Information supplied:
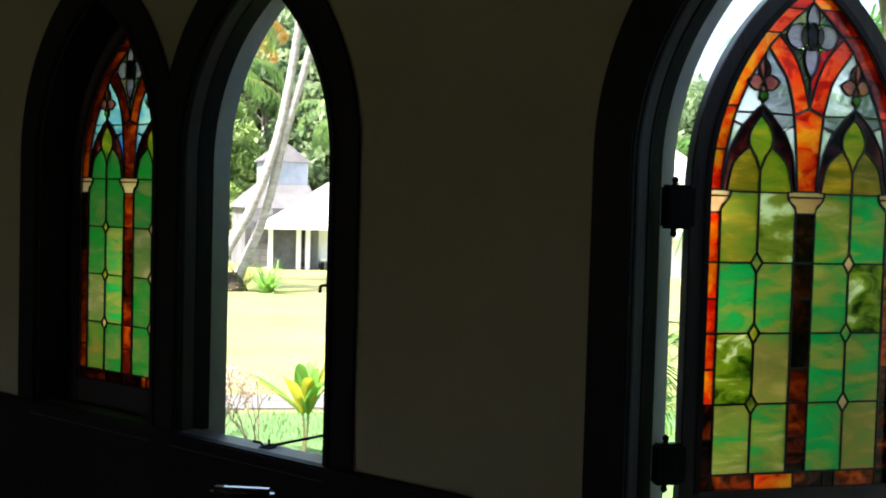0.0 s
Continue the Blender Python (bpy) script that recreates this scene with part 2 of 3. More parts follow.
HAZED_LEAF_LIGHT = leaf("light_hazed_broadleaf", (0.21, 0.33, 0.09), (0.42, 0.54, 0.20), 0.55, 0.4)
TI_LEAF = leaf("ti_leaf", (0.12, 0.32, 0.05), (0.30, 0.52, 0.11), 0.45, 3)
STEM = surface("green_palm_stem", (0.10, 0.11, 0.05), (0.24, 0.22, 0.10), 0.7, 3, 30, 0.3, (1, 1, 6))
STEM_YELLOW = surface("yellow_green_rib", (0.20, 0.22, 0.05), (0.42, 0.36, 0.10), 0.5, 3, 30, 0.2)
COCO_LEAF = leaf("coconut_leaf", (0.10, 0.21, 0.06), (0.24, 0.38, 0.12), 0.5, 0.6)
DRY_FROND = leaf("dry_orange_frond", (0.45, 0.20, 0.03), (0.70, 0.36, 0.06), 0.4, 0.6)
SHRUB_YELLOW = leaf("yellow_green_blade", (0.30, 0.30, 0.05), (0.50, 0.42, 0.10), 0.4, 2)
TI_YELLOW = leaf("yellow_ti_leaf", (0.45, 0.42, 0.03), (0.65, 0.55, 0.08), 0.5, 3)
BLOSSOM = leaf("pale_pink_blossom", (0.40, 0.22, 0.18), (0.72, 0.60, 0.55), 0.4, 5)
LUSH = surface("lush_green_grass", (0.05, 0.125, 0.03), (0.125, 0.22, 0.07), 0.9, 1.2, 25, 0.6)
LUSH_BLADE = leaf("grass_blade", (0.06, 0.15, 0.03), (0.16, 0.28, 0.07), 0.4)
SOIL = surface("dark_leaf_litter", (0.02, 0.016, 0.01), (0.07, 0.05, 0.03), 0.95, 3, 30, 0.8)
TI_ORANGE = leaf("orange_ti_leaf", (0.60, 0.28, 0.03), (0.75, 0.42, 0.06), 0.5, 3)
VARNISH = surface("dark_varnished_wood", (0.03, 0.018, 0.014), (0.06, 0.035, 0.028), 0.14, 5, 50, 0.05, (1, 0.15, 1), 0.0, 0.0, 0.9)
VARNISH.node_tree.nodes["Principled BSDF"].inputs["Coat Weight"].default_value = 1.0
VARNISH.node_tree.nodes["Principled BSDF"].inputs["Coat IOR"].default_value = 2.0
BLUE_STONE = surface("pale_blue_grey_boards", (0.17, 0.195, 0.25), (0.29, 0.32, 0.39), 0.8, 2, 25, 0.3)
GREY_BOARD = surface("grey_weathered_board", (0.08, 0.08, 0.09), (0.17, 0.17, 0.18), 0.8, 3, 30, 0.3)
DRY_TWIG = surface("reddish_twig", (0.14, 0.08, 0.06), (0.28, 0.18, 0.14), 0.8, 5, 40, 0.3)


# ---- mesh helpers ----
def finish(name, bm, material, parent=None, label="", smooth=False):
    me = bpy.data.meshes.new(name)
    bmesh.ops.recalc_face_normals(bm, faces=bm.faces)
    bm.to_mesh(me)
    bm.free()
    me.materials.append(material)
    if smooth:
        me.polygons.foreach_set("use_smooth", [True] * len(me.polygons))
    ob = new(name, me)
    if parent:
        ob.parent = parent
    if label:
        tagged(ob, label)
    return ob


def part(name, bm, material, parent, label="", smooth=False):
    return finish(name, bm, material, parent, label, smooth)


def empty(name, m=None):
    ob = new(name)
    ob.empty_display_size = 0.1
    if m is not None:
        ob.matrix_world = m
    return ob


def box(x0, x1, y0, y1, z0, z1, bm=None, bevel=0.0):
    bm = bm or bmesh.new()
    vs = [bm.verts.new((x, y, z)) for x in (x0, x1) for y in (y0, y1) for z in (z0, z1)]
    fs = [bm.faces.new([vs[i] for i in q]) for q in ((0, 1, 3, 2), (4, 6, 7, 5), (0, 4, 5, 1), (2, 3, 7, 6), (0, 2, 6, 4), (1, 5, 7, 3))]
    if bevel:
        bmesh.ops.bevel(bm, geom=list({e for f in fs for e in f.edges}), offset=bevel, segments=2, affect="EDGES")
    return bm


def tube(path, radii, sides=8, bm=None):
    bm = bm or bmesh.new()
    rings = []
    for i, q in enumerate(path):
        q = Vector(q)
        d = (Vector(path[min(i + 1, len(path) - 1)]) - Vector(path[max(i - 1, 0)])).normalized()
        a = d.orthogonal().normalized() if i == 0 else (a - d * a.dot(d)).normalized()
        b = d.cross(a)
        r = radii[i] if isinstance(radii, (list, tuple)) else radii
        rings.append([bm.verts.new(q + (a * math.cos(k * math.tau / sides) + b * math.sin(k * math.tau / sides)) * r) for k in range(sides)])
    for r0, r1 in zip(rings, rings[1:]):
        for k in range(sides):
            bm.faces.new((r0[k], r0[(k + 1) % sides], r1[(k + 1) % sides], r1[k]))
    bm.faces.new(rings[0])
    bm.faces.new(rings[-1])
    return bm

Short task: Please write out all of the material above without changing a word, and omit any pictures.

Answer to the problem:
0.0 s
Continue the Blender Python (bpy) script that recreates this scene with part 2 of 3. More parts follow.
HAZED_LEAF_LIGHT = leaf("light_hazed_broadleaf", (0.21, 0.33, 0.09), (0.42, 0.54, 0.20), 0.55, 0.4)
TI_LEAF = leaf("ti_leaf", (0.12, 0.32, 0.05), (0.30, 0.52, 0.11), 0.45, 3)
STEM = surface("green_palm_stem", (0.10, 0.11, 0.05), (0.24, 0.22, 0.10), 0.7, 3, 30, 0.3, (1, 1, 6))
STEM_YELLOW = surface("yellow_green_rib", (0.20, 0.22, 0.05), (0.42, 0.36, 0.10), 0.5, 3, 30, 0.2)
COCO_LEAF = leaf("coconut_leaf", (0.10, 0.21, 0.06), (0.24, 0.38, 0.12), 0.5, 0.6)
DRY_FROND = leaf("dry_orange_frond", (0.45, 0.20, 0.03), (0.70, 0.36, 0.06), 0.4, 0.6)
SHRUB_YELLOW = leaf("yellow_green_blade", (0.30, 0.30, 0.05), (0.50, 0.42, 0.10), 0.4, 2)
TI_YELLOW = leaf("yellow_ti_leaf", (0.45, 0.42, 0.03), (0.65, 0.55, 0.08), 0.5, 3)
BLOSSOM = leaf("pale_pink_blossom", (0.40, 0.22, 0.18), (0.72, 0.60, 0.55), 0.4, 5)
LUSH = surface("lush_green_grass", (0.05, 0.125, 0.03), (0.125, 0.22, 0.07), 0.9, 1.2, 25, 0.6)
LUSH_BLADE = leaf("grass_blade", (0.06, 0.15, 0.03), (0.16, 0.28, 0.07), 0.4)
SOIL = surface("dark_leaf_litter", (0.02, 0.016, 0.01), (0.07, 0.05, 0.03), 0.95, 3, 30, 0.8)
TI_ORANGE = leaf("orange_ti_leaf", (0.60, 0.28, 0.03), (0.75, 0.42, 0.06), 0.5, 3)
VARNISH = surface("dark_varnished_wood", (0.03, 0.018, 0.014), (0.06, 0.035, 0.028), 0.14, 5, 50, 0.05, (1, 0.15, 1), 0.0, 0.0, 0.9)
VARNISH.node_tree.nodes["Principled BSDF"].inputs["Coat Weight"].default_value = 1.0
VARNISH.node_tree.nodes["Principled BSDF"].inputs["Coat IOR"].default_value = 2.0
BLUE_STONE = surface("pale_blue_grey_boards", (0.17, 0.195, 0.25), (0.29, 0.32, 0.39), 0.8, 2, 25, 0.3)
GREY_BOARD = surface("grey_weathered_board", (0.08, 0.08, 0.09), (0.17, 0.17, 0.18), 0.8, 3, 30, 0.3)
DRY_TWIG = surface("reddish_twig", (0.14, 0.08, 0.06), (0.28, 0.18, 0.14), 0.8, 5, 40, 0.3)


# ---- mesh helpers ----
def finish(name, bm, material, parent=None, label="", smooth=False):
    me = bpy.data.meshes.new(name)
    bmesh.ops.recalc_face_normals(bm, faces=bm.faces)
    bm.to_mesh(me)
    bm.free()
    me.materials.append(material)
    if smooth:
        me.polygons.foreach_set("use_smooth", [True] * len(me.polygons))
    ob = new(name, me)
    if parent:
        ob.parent = parent
    if label:
        tagged(ob, label)
    return ob


def part(name, bm, material, parent, label="", smooth=False):
    return finish(name, bm, material, parent, label, smooth)


def empty(name, m=None):
    ob = new(name)
    ob.empty_display_size = 0.1
    if m is not None:
        ob.matrix_world = m
    return ob


def box(x0, x1, y0, y1, z0, z1, bm=None, bevel=0.0):
    bm = bm or bmesh.new()
    vs = [bm.verts.new((x, y, z)) for x in (x0, x1) for y in (y0, y1) for z in (z0, z1)]
    fs = [bm.faces.new([vs[i] for i in q]) for q in ((0, 1, 3, 2), (4, 6, 7, 5), (0, 4, 5, 1), (2, 3, 7, 6), (0, 2, 6, 4), (1, 5, 7, 3))]
    if bevel:
        bmesh.ops.bevel(bm, geom=list({e for f in fs for e in f.edges}), offset=bevel, segments=2, affect="EDGES")
    return bm


def tube(path, radii, sides=8, bm=None):
    bm = bm or bmesh.new()
    rings = []
    for i, q in enumerate(path):
        q = Vector(q)
        d = (Vector(path[min(i + 1, len(path) - 1)]) - Vector(path[max(i - 1, 0)])).normalized()
        a = d.orthogonal().normalized() if i == 0 else (a - d * a.dot(d)).normalized()
        b = d.cross(a)
        r = radii[i] if isinstance(radii, (list, tuple)) else radii
        rings.append([bm.verts.new(q + (a * math.cos(k * math.tau / sides) + b * math.sin(k * math.tau / sides)) * r) for k in range(sides)])
    for r0, r1 in zip(rings, rings[1:]):
        for k in range(sides):
            bm.faces.new((r0[k], r0[(k + 1) % sides], r1[(k + 1) % sides], r1[k]))
    bm.faces.new(rings[0])
    bm.faces.new(rings[-1])
    return bm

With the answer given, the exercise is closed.